[DATA TO PROCESS]:
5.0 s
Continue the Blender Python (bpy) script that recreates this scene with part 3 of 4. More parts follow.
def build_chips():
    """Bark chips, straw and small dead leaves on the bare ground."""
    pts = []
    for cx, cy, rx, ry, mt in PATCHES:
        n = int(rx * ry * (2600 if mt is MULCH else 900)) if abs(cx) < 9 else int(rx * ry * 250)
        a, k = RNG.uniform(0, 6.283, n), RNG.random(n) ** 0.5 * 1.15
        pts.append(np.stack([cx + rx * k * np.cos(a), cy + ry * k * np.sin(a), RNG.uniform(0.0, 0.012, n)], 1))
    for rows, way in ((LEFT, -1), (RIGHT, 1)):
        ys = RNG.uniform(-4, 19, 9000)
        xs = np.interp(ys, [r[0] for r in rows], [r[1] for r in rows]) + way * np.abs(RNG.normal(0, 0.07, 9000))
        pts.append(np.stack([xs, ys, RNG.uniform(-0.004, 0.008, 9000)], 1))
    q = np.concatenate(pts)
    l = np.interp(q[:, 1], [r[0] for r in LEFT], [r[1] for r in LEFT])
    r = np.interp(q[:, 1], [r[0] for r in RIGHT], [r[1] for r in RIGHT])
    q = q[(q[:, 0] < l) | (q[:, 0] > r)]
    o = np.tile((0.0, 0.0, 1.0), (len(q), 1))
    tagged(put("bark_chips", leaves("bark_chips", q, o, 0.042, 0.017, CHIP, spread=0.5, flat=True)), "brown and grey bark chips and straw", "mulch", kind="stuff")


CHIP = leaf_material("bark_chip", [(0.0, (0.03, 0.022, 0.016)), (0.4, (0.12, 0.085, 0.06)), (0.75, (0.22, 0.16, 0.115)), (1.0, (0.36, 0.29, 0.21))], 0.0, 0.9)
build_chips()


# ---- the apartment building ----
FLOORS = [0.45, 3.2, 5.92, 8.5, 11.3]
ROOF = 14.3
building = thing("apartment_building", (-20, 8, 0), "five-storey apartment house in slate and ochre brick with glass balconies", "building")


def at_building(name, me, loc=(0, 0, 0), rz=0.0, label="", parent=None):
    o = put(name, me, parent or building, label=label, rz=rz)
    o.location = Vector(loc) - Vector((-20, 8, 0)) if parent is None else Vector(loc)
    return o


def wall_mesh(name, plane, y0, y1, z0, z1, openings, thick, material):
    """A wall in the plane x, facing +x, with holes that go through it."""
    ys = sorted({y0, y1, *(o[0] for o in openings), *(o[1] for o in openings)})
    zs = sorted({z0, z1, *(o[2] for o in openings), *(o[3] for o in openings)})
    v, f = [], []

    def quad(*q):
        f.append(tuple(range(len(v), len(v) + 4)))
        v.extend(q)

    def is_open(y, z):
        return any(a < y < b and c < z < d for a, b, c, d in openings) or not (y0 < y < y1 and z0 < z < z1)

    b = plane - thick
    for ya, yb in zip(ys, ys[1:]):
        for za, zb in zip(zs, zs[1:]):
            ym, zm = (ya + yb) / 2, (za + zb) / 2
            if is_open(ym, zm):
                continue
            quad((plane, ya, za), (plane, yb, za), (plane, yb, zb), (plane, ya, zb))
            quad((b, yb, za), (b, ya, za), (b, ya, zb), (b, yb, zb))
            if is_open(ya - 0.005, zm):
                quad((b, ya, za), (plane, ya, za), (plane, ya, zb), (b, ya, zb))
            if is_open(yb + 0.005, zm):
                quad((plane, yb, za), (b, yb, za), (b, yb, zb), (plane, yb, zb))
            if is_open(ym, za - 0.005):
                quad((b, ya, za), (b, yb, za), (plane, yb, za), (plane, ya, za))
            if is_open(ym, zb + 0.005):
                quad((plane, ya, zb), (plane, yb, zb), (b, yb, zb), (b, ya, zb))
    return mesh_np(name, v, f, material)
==
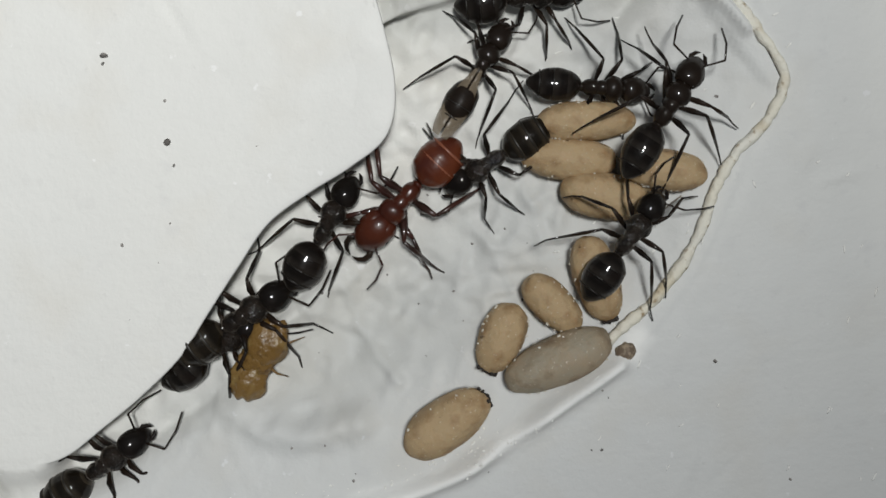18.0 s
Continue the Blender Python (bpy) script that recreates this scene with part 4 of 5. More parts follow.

[GIVEN TASK]:
Search the material above for "script". Pull out each line where it shows up.

[RESULT OF THIS EXERCISE]:
Continue the Blender Python (bpy) script that recreates this scene with part 3 of 4. More parts follow.
Continue the Blender Python (bpy) script that recreates this scene with part 4 of 5. More parts follow.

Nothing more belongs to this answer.